Update shared on 05 Nov 2025
Analysts have lowered their price target on Gladstone Commercial from $16 to $12, citing ongoing concerns about mid-term growth because of upcoming lease expirations in office properties.
Analyst Commentary
Analyst reactions to Gladstone Commercial’s recent performance reflect both optimism and caution, particularly in light of the company's revised price target and upcoming lease expirations. Below are key takeaways from current Street research perspectives.
Bullish Takeaways
- Bullish analysts note that valuation has become more attractive following the downward price target revision. This could potentially limit further downside risk for the shares.
- The company continues to maintain a diversified property portfolio, which may help offset some of the challenges associated with the office sector.
- Steady management execution and continued focus on capital discipline are viewed as advantageous, especially as the company navigates a period of transition.
Bearish Takeaways
- Bearish analysts remain cautious about mid-term growth, specifically citing a significant percentage of near-term lease expirations concentrated in office properties.
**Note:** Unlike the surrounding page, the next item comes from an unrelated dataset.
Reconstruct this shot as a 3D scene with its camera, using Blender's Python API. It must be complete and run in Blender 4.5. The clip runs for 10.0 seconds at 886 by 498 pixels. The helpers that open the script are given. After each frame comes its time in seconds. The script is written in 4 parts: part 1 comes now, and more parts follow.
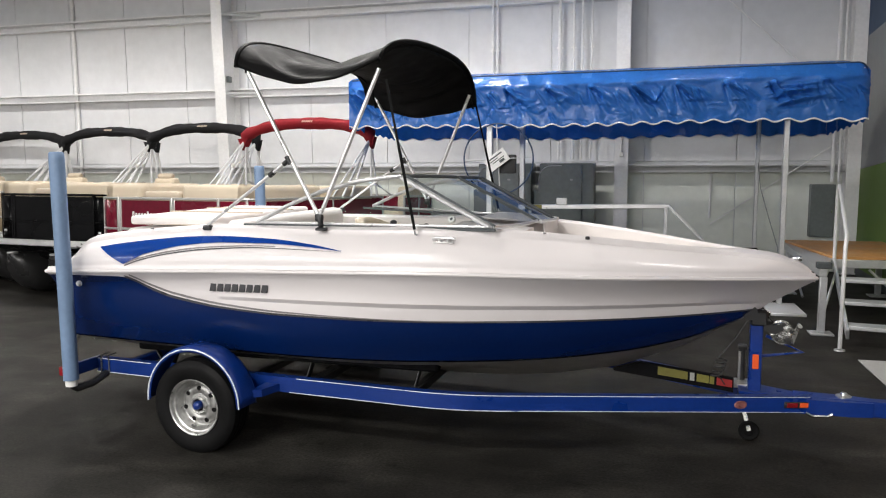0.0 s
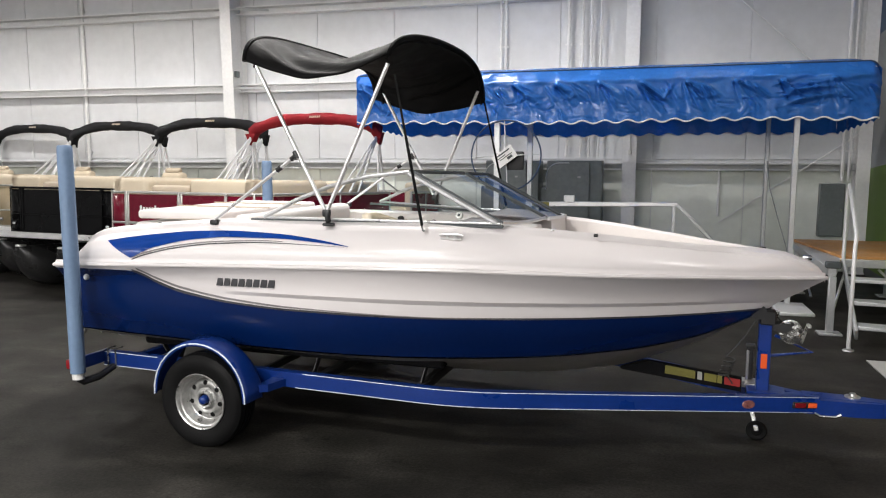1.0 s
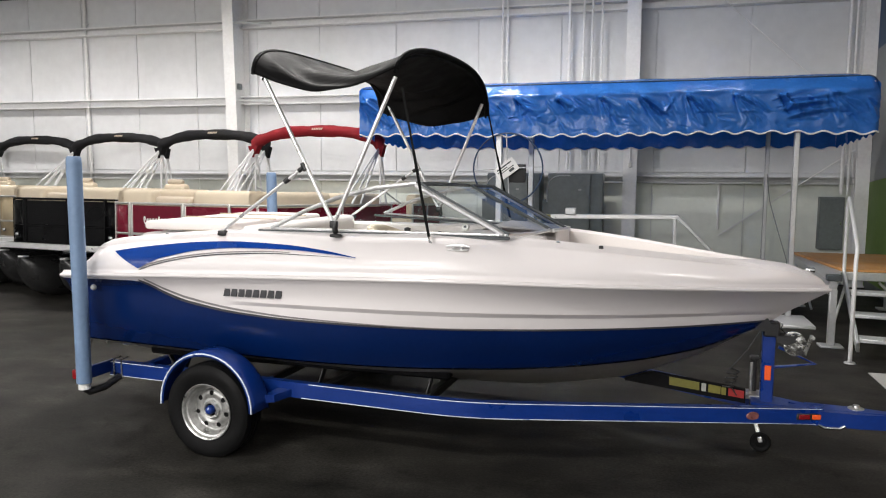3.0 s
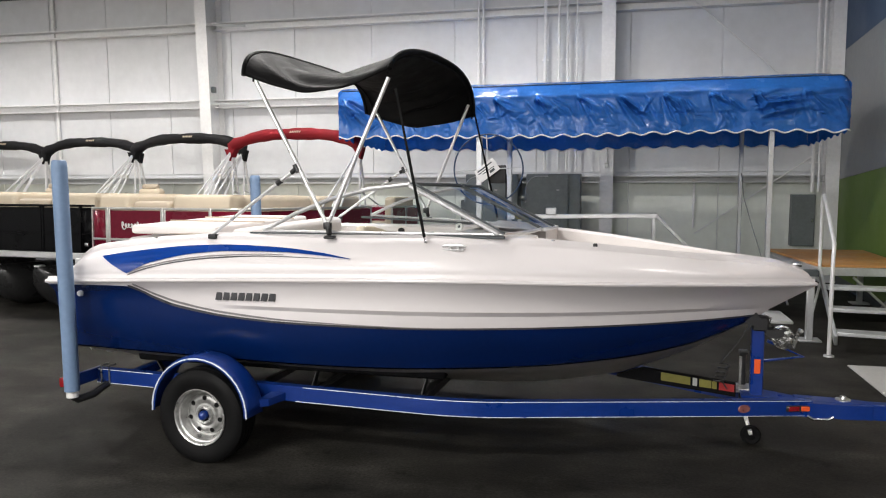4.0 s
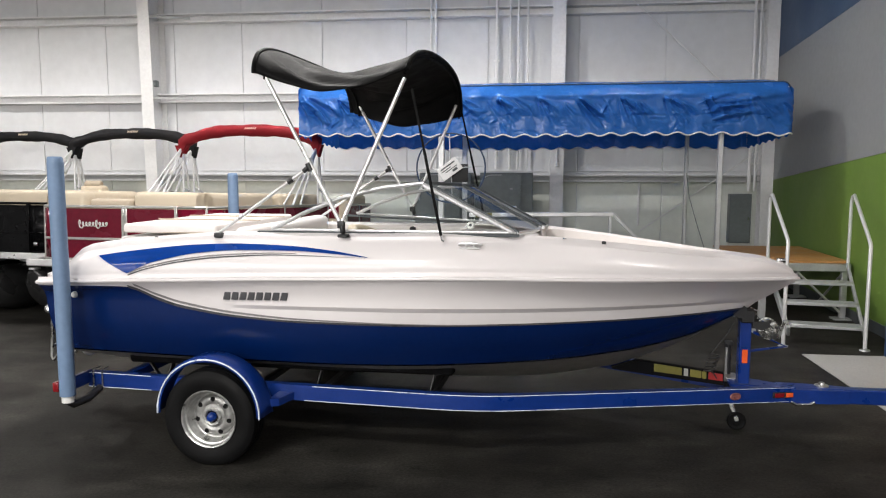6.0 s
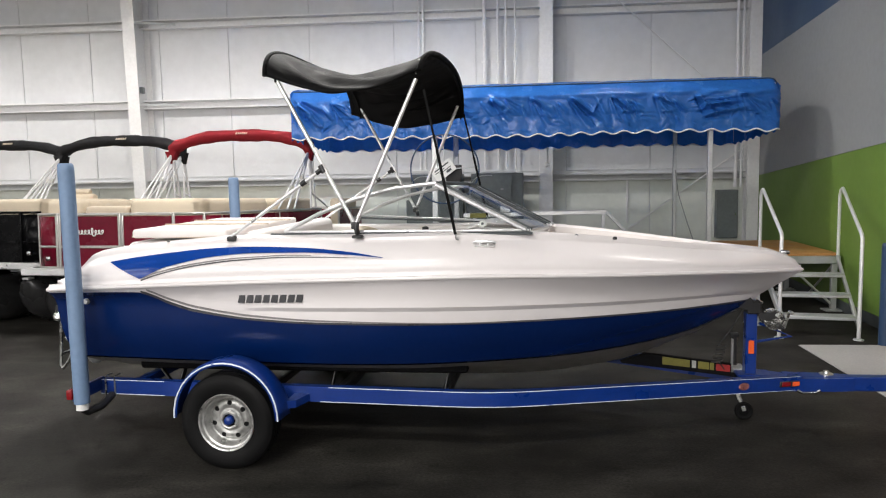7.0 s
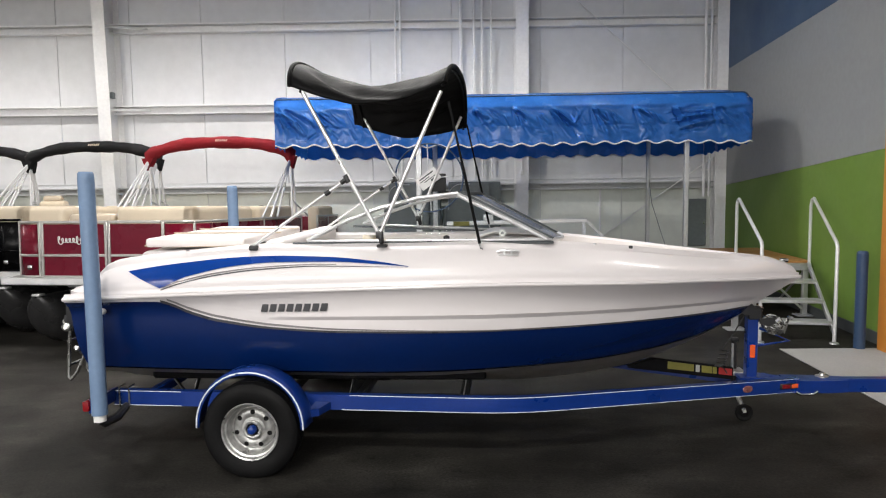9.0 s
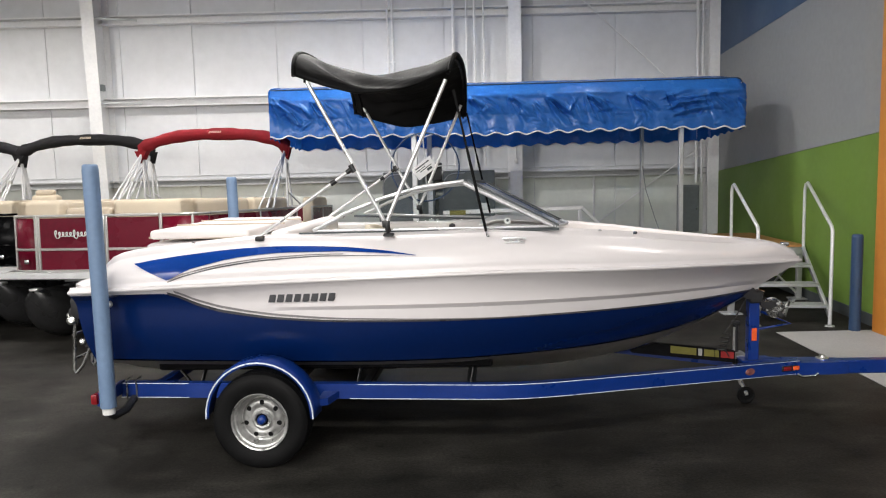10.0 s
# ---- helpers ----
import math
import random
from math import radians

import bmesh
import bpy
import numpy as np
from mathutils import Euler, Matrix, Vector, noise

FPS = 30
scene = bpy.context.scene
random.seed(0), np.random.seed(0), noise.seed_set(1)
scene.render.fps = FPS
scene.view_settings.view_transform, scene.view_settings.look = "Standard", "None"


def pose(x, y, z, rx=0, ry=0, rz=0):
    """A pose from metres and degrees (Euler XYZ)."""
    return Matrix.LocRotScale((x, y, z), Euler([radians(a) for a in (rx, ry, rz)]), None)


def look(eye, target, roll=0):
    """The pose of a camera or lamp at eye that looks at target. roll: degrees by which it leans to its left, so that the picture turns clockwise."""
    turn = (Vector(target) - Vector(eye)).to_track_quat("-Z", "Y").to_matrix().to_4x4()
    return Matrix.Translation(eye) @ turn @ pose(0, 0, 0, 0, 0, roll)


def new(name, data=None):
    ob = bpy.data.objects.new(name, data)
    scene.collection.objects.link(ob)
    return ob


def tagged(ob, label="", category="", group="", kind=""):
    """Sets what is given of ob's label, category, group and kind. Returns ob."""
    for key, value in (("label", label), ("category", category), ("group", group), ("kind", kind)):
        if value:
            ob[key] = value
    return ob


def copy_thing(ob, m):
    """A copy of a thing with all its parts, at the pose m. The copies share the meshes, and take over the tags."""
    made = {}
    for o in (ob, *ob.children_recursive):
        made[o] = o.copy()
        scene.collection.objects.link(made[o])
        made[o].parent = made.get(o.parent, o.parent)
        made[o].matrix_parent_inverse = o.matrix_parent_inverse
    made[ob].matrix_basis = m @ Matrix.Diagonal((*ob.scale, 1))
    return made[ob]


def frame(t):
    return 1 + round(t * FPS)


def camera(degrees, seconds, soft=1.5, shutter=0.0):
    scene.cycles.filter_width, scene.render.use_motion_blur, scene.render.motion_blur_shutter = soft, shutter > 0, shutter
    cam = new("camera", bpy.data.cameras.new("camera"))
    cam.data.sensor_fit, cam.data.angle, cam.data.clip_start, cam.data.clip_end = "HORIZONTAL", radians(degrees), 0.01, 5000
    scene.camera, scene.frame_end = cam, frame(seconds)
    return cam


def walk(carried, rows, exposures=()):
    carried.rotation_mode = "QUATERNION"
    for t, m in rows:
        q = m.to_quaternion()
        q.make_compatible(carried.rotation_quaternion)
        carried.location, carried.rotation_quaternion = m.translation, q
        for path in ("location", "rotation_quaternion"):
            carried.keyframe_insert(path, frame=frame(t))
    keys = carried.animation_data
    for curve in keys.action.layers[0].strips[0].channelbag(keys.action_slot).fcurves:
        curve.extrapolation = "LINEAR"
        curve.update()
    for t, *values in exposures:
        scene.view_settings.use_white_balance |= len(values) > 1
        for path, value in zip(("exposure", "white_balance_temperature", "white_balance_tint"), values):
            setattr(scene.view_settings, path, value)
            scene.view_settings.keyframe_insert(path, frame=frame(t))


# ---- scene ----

- Uncertainty around office demand and potential renewals could create hurdles for both revenue stability and long-term value creation.
- Lack of clear catalysts for near-term growth and persistent sector headwinds may constrain further upside for the shares in the upcoming quarters.
- Execution risk is heightened in the current market environment, particularly as Gladstone works to manage upcoming expirations and retain occupancy.
Valuation Changes
- Fair Value remains unchanged at $14.30.
- Discount Rate decreased modestly from 9.07% to 8.79%.
- Revenue Growth increased notably from 2.87% to 5.63%.
- Net Profit Margin improved from 7.84% to 10.23%.
- Future P/E dropped significantly from 77.87x to 58.01x.